TASK TO CARRY OUT: Return precisely the span of lines from the top of the material below to the line containing "return r.outputs[0]", both included. Pictures are excluded.

DATASET EXCERPT:
--------------------------------
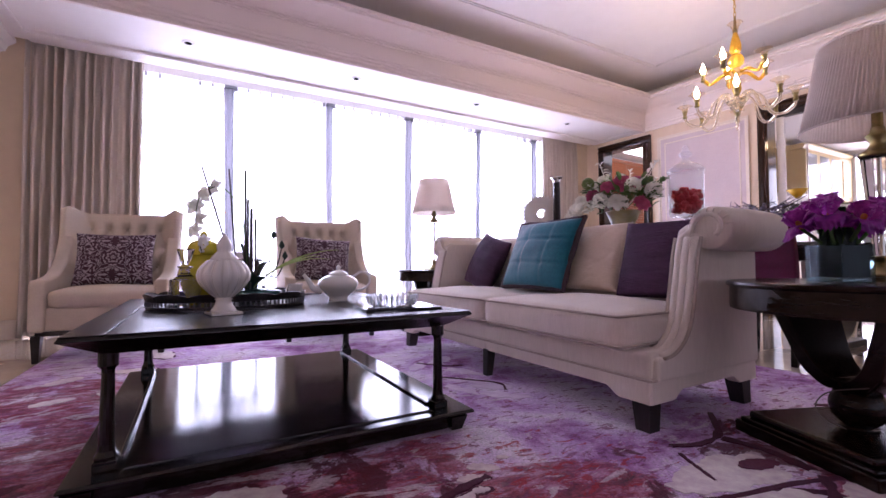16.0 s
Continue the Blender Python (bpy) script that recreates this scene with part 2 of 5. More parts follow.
def carpet():
    """Hand-tufted wool: purple watercolour clouds with crimson and mauve blots."""
    m = bpy.data.materials.new("tufted_wool")
    m.use_nodes = True
    n, l = m.node_tree.nodes, m.node_tree.links
    b = n["Principled BSDF"]
    b.inputs["Roughness"].default_value = 0.95
    tc = n.new("ShaderNodeTexCoord")

    def tex(scale, detail, dist, off, rough=0.55):
        mp = n.new("ShaderNodeMapping")
        mp.inputs["Location"].default_value = (off, off * 0.7, off * 0.3)
        l.new(tc.outputs["Object"], mp.inputs[0])
        t = n.new("ShaderNodeTexNoise")
        t.inputs["Scale"].default_value, t.inputs["Detail"].default_value, t.inputs["Distortion"].default_value = scale, detail, dist
        t.inputs["Roughness"].default_value = rough
        l.new(mp.outputs[0], t.inputs["Vector"])
        return t.outputs["Fac"]

    def ramp(v, stops):
        r = n.new("ShaderNodeValToRGB")
        r.color_ramp.elements[0].position, r.color_ramp.elements[0].color = stops[0][0], (*stops[0][1], 1)
        r.color_ramp.elements[1].position, r.color_ramp.elements[1].color = stops[-1][0], (*stops[-1][1], 1)
        for p, c in stops[1:-1]:
            r.color_ramp.elements.new(p).color = (*c, 1)
        l.new(v, r.inputs[0])
        return r.outputs[0]

    def mixed(a, c, f, kind="MIX"):
        x = n.new("ShaderNodeMix")
        x.data_type, x.blend_type = "RGBA", kind
        l.new(a, x.inputs["A"])
        if isinstance(c, tuple):
            x.inputs["B"].default_value = (*c, 1)
        else:
            l.new(c, x.inputs["B"])
        if isinstance(f, (int, float)):
            x.inputs["Factor"].default_value = f
        else:
            l.new(f, x.inputs["Factor"])
        return x.outputs["Result"]
    base = ramp(tex(2.3, 10, 0.5, 3.0, 0.66), [(0.31, (0.20, 0.05, 0.19)), (0.39, (0.42, 0.18, 0.46)), (0.45, (0.62, 0.38, 0.70)), (0.52, (0.78, 0.59, 0.84)), (0.59, (0.88, 0.77, 0.90))])
    def gathered(cloud, centres, most, least):
        """The cloud, raised near given centres, mostly those of the design."""
        total = None
        for cx, cy, rr in centres:
            d = n.new("ShaderNodeVectorMath")
            d.operation = "DISTANCE"
            l.new(tc.outputs["Object"], d.inputs[0])
            d.inputs[1].default_value = (cx, cy, 0)
            k = n.new("ShaderNodeMapRange")
            k.inputs["From Min"].default_value, k.inputs["From Max"].default_value = 0.25 * rr, rr
            k.inputs["To Min"].default_value, k.inputs["To Max"].default_value = most, least
            l.new(d.outputs["Value"], k.inputs["Value"])
            if total is None:
                total = k.outputs[0]
            else:
                mx = n.new("ShaderNodeMath")
                mx.operation = "MAXIMUM"
                l.new(total, mx.inputs[0])
                l.new(k.outputs[0], mx.inputs[1])
                total = mx.outputs[0]
        add = n.new("ShaderNodeMath")
        add.operation = "ADD"
        l.new(cloud, add.inputs[0])
        l.new(total, add.inputs[1])
        return add.outputs[0]
    # brush marks run one way across the design
    def strokes(scale, detail, off, rough=0.6):
        mp = n.new("ShaderNodeMapping")
        mp.inputs["Location"].default_value = (off, off * 0.4, 0)
        mp.inputs["Rotation"].default_value = (0, 0, radians(28))
        mp.inputs["Scale"].default_value = (1.0, 2.3, 1.0)
        l.new(tc.outputs["Object"], mp.inputs[0])
        t = n.new("ShaderNodeTexNoise")
        t.inputs["Scale"].default_value, t.inputs["Detail"].default_value, t.inputs["Roughness"].default_value = scale, detail, rough
        t.inputs["Distortion"].default_value = 0.6
        l.new(mp.outputs[0], t.inputs["Vector"])
        return t.outputs["Fac"]
    # crimson washes gather round some blossoms of the design
    wash = gathered(tex(3.6, 10, 0.4, 11.0, 0.68), ((0.45, 1.66, 0.70), (0.98, 1.42, 0.42), (1.80, 0.92, 0.50), (2.45, 0.85, 0.5), (-0.6, 3.2, 0.8), (-0.4, 2.3, 0.6)), 0.15, -0.10)
    red = ramp(wash, [(0.53, (0, 0, 0)), (0.565, (0.75, 0.75, 0.75)), (0.66, (0.95, 0.95, 0.95))])
    c = mixed(base, ramp(strokes(9.0, 8, 41.0, 0.7), [(0.32, (0.075, 0.006, 0.022)), (0.42, (0.18, 0.018, 0.052)), (0.50, (0.33, 0.026, 0.06)), (0.57, (0.46, 0.15, 0.26)), (0.66, (0.58, 0.28, 0.40))]), red)
    # small plum and crimson marks over the lilac ground
    specks = ramp(strokes(15.0, 6, 21.0, 0.62), [(0.575, (0, 0, 0)), (0.595, (0.72, 0.72, 0.72))])
    c = mixed(c, (0.25, 0.05, 0.15), specks)
    sparks = ramp(gathered(strokes(11.0, 7, 63.0, 0.66), ((0.9, 1.45, 0.7), (1.8, 0.9, 0.8), (0.4, 1.7, 0.6)), 0.035, -0.06), [(0.595, (0, 0, 0)), (0.615, (0.8, 0.8, 0.8))])
    c = mixed(c, (0.44, 0.022, 0.04), sparks)
    # maroon patches of the design; the first centre also paints the coffee table's shade
    deep = ramp(gathered(tex(4.2, 10, 0.5, 57.0, 0.68), ((0.35, 1.78, 0.6), (0.60, 1.42, 0.30), (1.85, 1.30, 0.4), (1.8, 0.75, 0.5), (1.15, 1.05, 0.35)), 0.125, -0.05), [(0.585, (0, 0, 0)), (0.615, (0.88, 0.88, 0.88))])
    c = mixed(c, (0.11, 0.011, 0.034), deep)
    pale = ramp(strokes(5.0, 10, 31.0, 0.66), [(0.575, (0, 0, 0)), (0.60, (0.62, 0.62, 0.62)), (0.68, (0.8, 0.8, 0.8))])
    c = mixed(c, (0.78, 0.66, 0.76), pale)
    c = mixed(c, ramp(tex(120, 4, 0, 5.0), [(0.32, (0.62, 0.62, 0.62)), (0.62, (1, 1, 1))]), 1.0, "MULTIPLY")
    l.new(c, b.inputs["Base Color"])
    bp = n.new("ShaderNodeBump")
    bp.inputs["Strength"].default_value, bp.inputs["Distance"].default_value = 0.85, 0.008
    l.new(tex(230, 2, 0, 9.0), bp.inputs["Height"])
    l.new(bp.outputs[0], b.inputs["Normal"])
    return m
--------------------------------
REPLY TO THE TASK:
16.0 s
Continue the Blender Python (bpy) script that recreates this scene with part 2 of 5. More parts follow.
def carpet():
    """Hand-tufted wool: purple watercolour clouds with crimson and mauve blots."""
    m = bpy.data.materials.new("tufted_wool")
    m.use_nodes = True
    n, l = m.node_tree.nodes, m.node_tree.links
    b = n["Principled BSDF"]
    b.inputs["Roughness"].default_value = 0.95
    tc = n.new("ShaderNodeTexCoord")

    def tex(scale, detail, dist, off, rough=0.55):
        mp = n.new("ShaderNodeMapping")
        mp.inputs["Location"].default_value = (off, off * 0.7, off * 0.3)
        l.new(tc.outputs["Object"], mp.inputs[0])
        t = n.new("ShaderNodeTexNoise")
        t.inputs["Scale"].default_value, t.inputs["Detail"].default_value, t.inputs["Distortion"].default_value = scale, detail, dist
        t.inputs["Roughness"].default_value = rough
        l.new(mp.outputs[0], t.inputs["Vector"])
        return t.outputs["Fac"]

    def ramp(v, stops):
        r = n.new("ShaderNodeValToRGB")
        r.color_ramp.elements[0].position, r.color_ramp.elements[0].color = stops[0][0], (*stops[0][1], 1)
        r.color_ramp.elements[1].position, r.color_ramp.elements[1].color = stops[-1][0], (*stops[-1][1], 1)
        for p, c in stops[1:-1]:
            r.color_ramp.elements.new(p).color = (*c, 1)
        l.new(v, r.inputs[0])
        return r.outputs[0]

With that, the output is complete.